» **Stored data**
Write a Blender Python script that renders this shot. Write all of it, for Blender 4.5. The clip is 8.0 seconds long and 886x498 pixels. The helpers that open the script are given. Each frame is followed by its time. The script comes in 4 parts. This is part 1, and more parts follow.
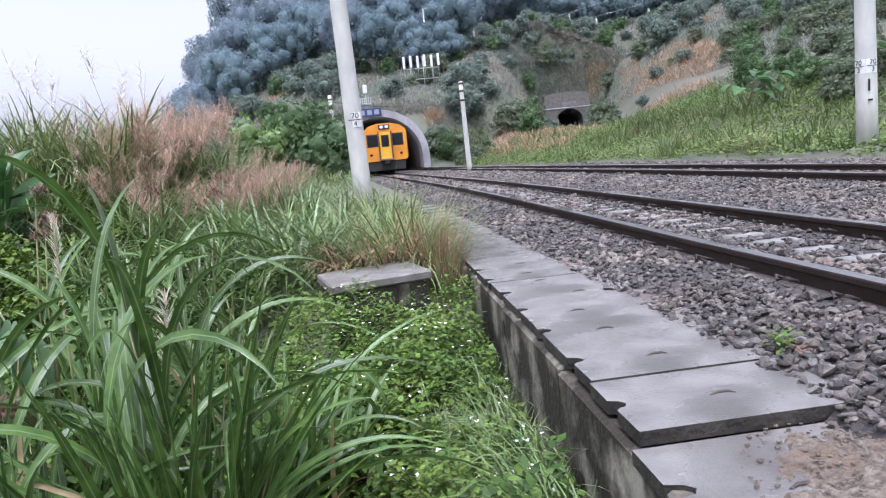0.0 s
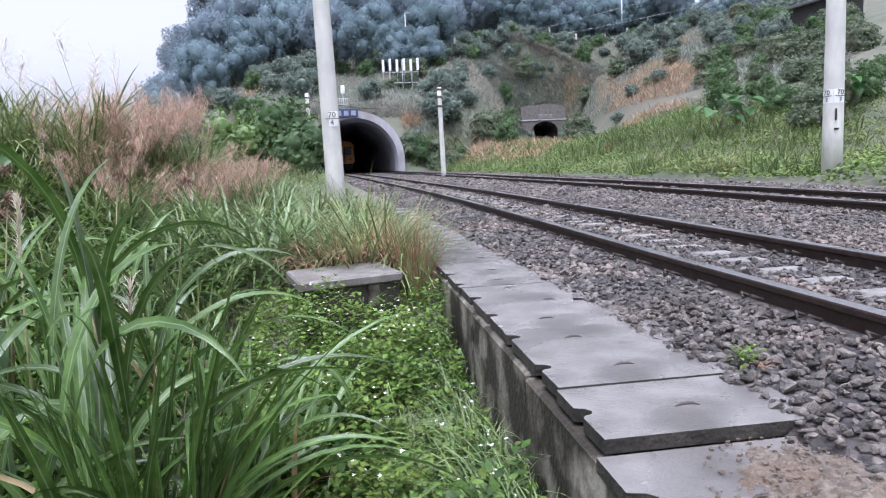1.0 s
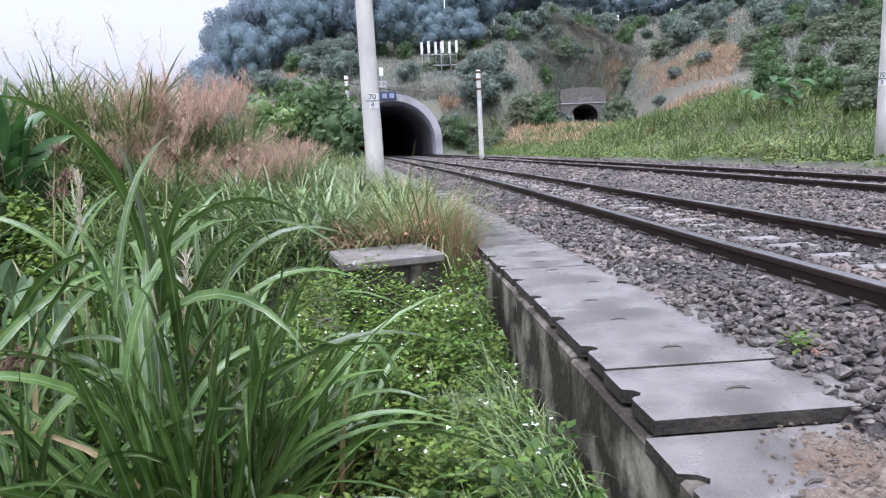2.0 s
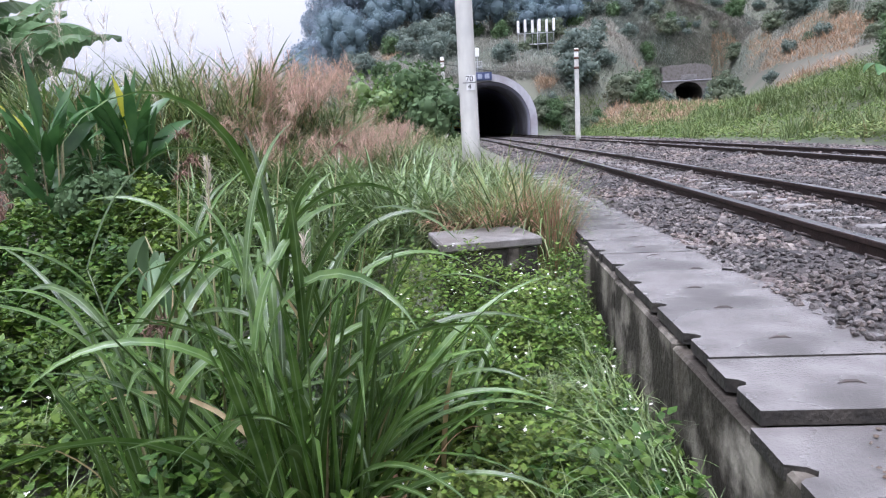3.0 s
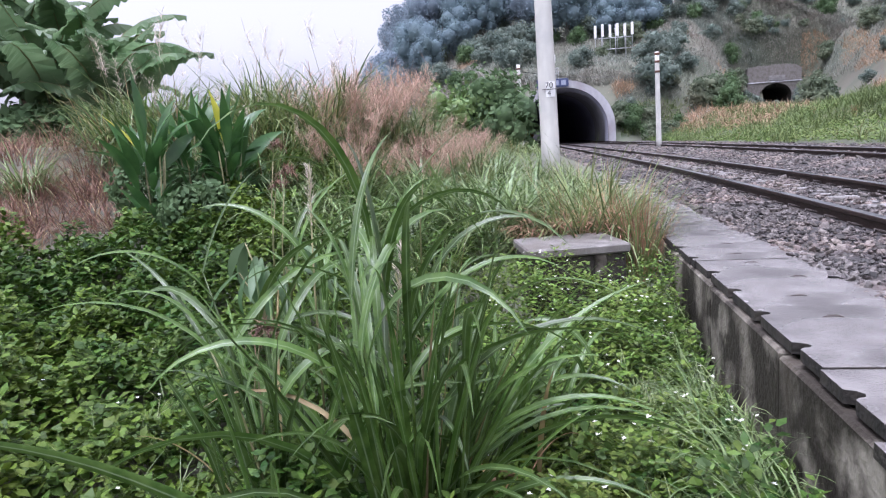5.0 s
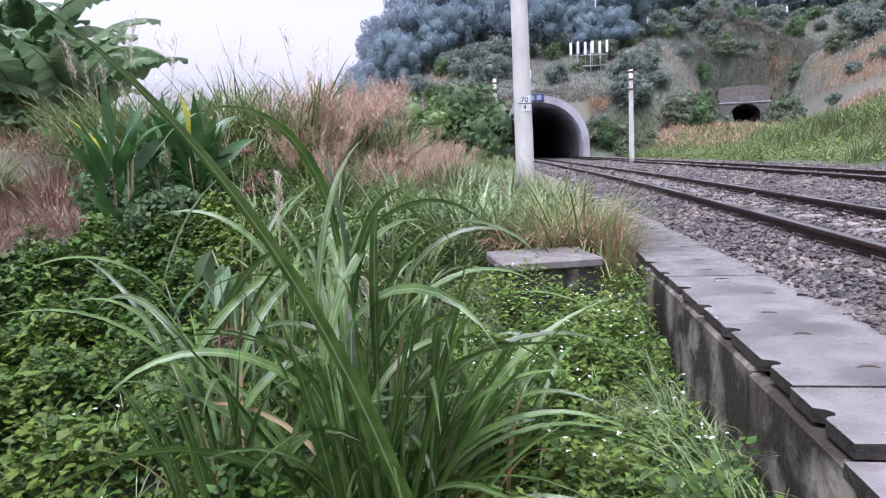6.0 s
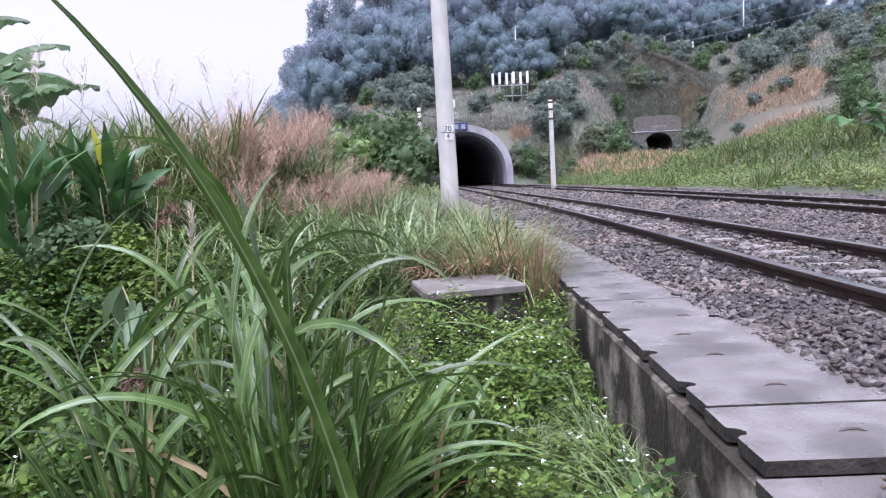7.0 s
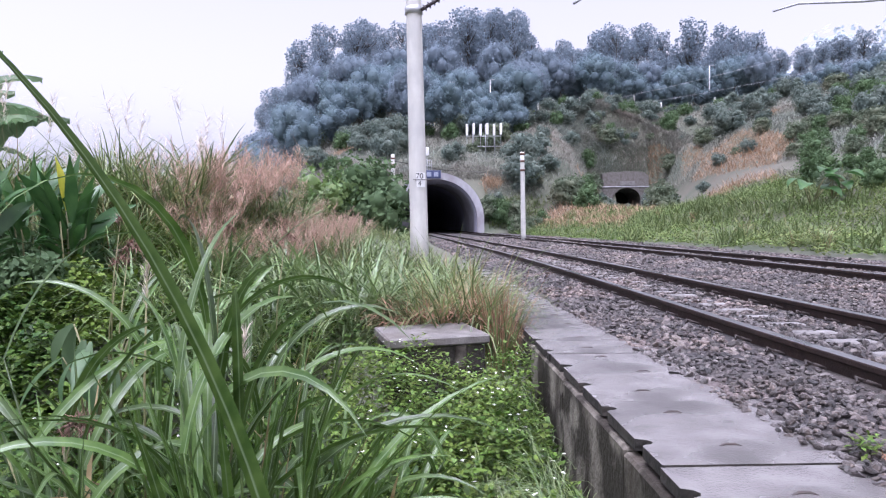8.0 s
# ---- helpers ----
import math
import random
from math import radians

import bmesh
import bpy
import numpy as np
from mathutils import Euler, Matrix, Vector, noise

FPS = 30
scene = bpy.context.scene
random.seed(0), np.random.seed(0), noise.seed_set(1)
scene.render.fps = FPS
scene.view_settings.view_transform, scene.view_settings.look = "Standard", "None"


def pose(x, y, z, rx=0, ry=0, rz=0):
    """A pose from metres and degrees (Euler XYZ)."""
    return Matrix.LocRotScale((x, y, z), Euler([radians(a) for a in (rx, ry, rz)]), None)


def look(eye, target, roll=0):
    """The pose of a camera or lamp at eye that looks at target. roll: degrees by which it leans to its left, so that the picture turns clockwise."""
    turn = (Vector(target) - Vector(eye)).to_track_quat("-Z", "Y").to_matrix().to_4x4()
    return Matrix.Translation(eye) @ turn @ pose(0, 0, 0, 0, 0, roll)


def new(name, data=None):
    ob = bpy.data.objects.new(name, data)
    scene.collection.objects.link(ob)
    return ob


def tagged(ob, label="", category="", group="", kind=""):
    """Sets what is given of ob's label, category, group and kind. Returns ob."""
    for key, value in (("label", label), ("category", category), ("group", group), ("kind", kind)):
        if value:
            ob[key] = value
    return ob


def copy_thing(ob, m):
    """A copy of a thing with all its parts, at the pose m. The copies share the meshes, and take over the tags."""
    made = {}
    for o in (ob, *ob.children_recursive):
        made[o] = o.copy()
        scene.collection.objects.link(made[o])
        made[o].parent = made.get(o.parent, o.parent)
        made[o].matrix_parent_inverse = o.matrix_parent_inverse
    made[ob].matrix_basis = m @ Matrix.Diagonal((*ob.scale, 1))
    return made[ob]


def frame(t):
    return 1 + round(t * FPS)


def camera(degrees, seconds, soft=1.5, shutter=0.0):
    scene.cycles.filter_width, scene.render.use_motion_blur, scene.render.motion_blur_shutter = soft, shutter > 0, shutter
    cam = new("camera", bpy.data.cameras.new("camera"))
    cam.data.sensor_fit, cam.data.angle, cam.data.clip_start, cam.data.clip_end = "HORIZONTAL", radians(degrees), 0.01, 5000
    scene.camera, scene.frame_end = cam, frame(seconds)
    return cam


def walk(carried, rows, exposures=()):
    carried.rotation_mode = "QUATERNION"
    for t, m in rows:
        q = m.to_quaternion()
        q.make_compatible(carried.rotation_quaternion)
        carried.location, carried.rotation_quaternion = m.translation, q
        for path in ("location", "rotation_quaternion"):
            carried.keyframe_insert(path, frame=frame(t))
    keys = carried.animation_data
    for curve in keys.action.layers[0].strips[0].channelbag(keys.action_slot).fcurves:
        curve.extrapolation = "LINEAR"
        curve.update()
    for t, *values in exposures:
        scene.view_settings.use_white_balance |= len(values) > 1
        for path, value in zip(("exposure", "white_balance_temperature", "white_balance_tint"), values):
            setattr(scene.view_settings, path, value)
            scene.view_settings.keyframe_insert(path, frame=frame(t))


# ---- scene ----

» **Required work**
Reproduce the whole listing above word for word, but not its pictures.

» **Completed exercise**
Write a Blender Python script that renders this shot. Write all of it, for Blender 4.5. The clip is 8.0 seconds long and 886x498 pixels. The helpers that open the script are given. Each frame is followed by its time. The script comes in 4 parts. This is part 1, and more parts follow.
0.0 s
1.0 s
2.0 s
3.0 s
5.0 s
6.0 s
7.0 s
8.0 s
# ---- helpers ----
import math
import random
from math import radians

import bmesh
import bpy
import numpy as np
from mathutils import Euler, Matrix, Vector, noise

FPS = 30
scene = bpy.context.scene
random.seed(0), np.random.seed(0), noise.seed_set(1)
scene.render.fps = FPS
scene.view_settings.view_transform, scene.view_settings.look = "Standard", "None"


def pose(x, y, z, rx=0, ry=0, rz=0):
    """A pose from metres and degrees (Euler XYZ)."""
    return Matrix.LocRotScale((x, y, z), Euler([radians(a) for a in (rx, ry, rz)]), None)


def look(eye, target, roll=0):
    """The pose of a camera or lamp at eye that looks at target. roll: degrees by which it leans to its left, so that the picture turns clockwise."""
    turn = (Vector(target) - Vector(eye)).to_track_quat("-Z", "Y").to_matrix().to_4x4()
    return Matrix.Translation(eye) @ turn @ pose(0, 0, 0, 0, 0, roll)


def new(name, data=None):
    ob = bpy.data.objects.new(name, data)
    scene.collection.objects.link(ob)
    return ob


def tagged(ob, label="", category="", group="", kind=""):
    """Sets what is given of ob's label, category, group and kind. Returns ob."""
    for key, value in (("label", label), ("category", category), ("group", group), ("kind", kind)):
        if value:
            ob[key] = value
    return ob


def copy_thing(ob, m):
    """A copy of a thing with all its parts, at the pose m. The copies share the meshes, and take over the tags."""
    made = {}
    for o in (ob, *ob.children_recursive):
        made[o] = o.copy()
        scene.collection.objects.link(made[o])
        made[o].parent = made.get(o.parent, o.parent)
        made[o].matrix_parent_inverse = o.matrix_parent_inverse
    made[ob].matrix_basis = m @ Matrix.Diagonal((*ob.scale, 1))
    return made[ob]


def frame(t):
    return 1 + round(t * FPS)


def camera(degrees, seconds, soft=1.5, shutter=0.0):
    scene.cycles.filter_width, scene.render.use_motion_blur, scene.render.motion_blur_shutter = soft, shutter > 0, shutter
    cam = new("camera", bpy.data.cameras.new("camera"))
    cam.data.sensor_fit, cam.data.angle, cam.data.clip_start, cam.data.clip_end = "HORIZONTAL", radians(degrees), 0.01, 5000
    scene.camera, scene.frame_end = cam, frame(seconds)
    return cam


def walk(carried, rows, exposures=()):
    carried.rotation_mode = "QUATERNION"
    for t, m in rows:
        q = m.to_quaternion()
        q.make_compatible(carried.rotation_quaternion)
        carried.location, carried.rotation_quaternion = m.translation, q
        for path in ("location", "rotation_quaternion"):
            carried.keyframe_insert(path, frame=frame(t))
    keys = carried.animation_data
    for curve in keys.action.layers[0].strips[0].channelbag(keys.action_slot).fcurves:
        curve.extrapolation = "LINEAR"
        curve.update()
    for t, *values in exposures:
        scene.view_settings.use_white_balance |= len(values) > 1
        for path, value in zip(("exposure", "white_balance_temperature", "white_balance_tint"), values):
            setattr(scene.view_settings, path, value)
            scene.view_settings.keyframe_insert(path, frame=frame(t))


# ---- scene ----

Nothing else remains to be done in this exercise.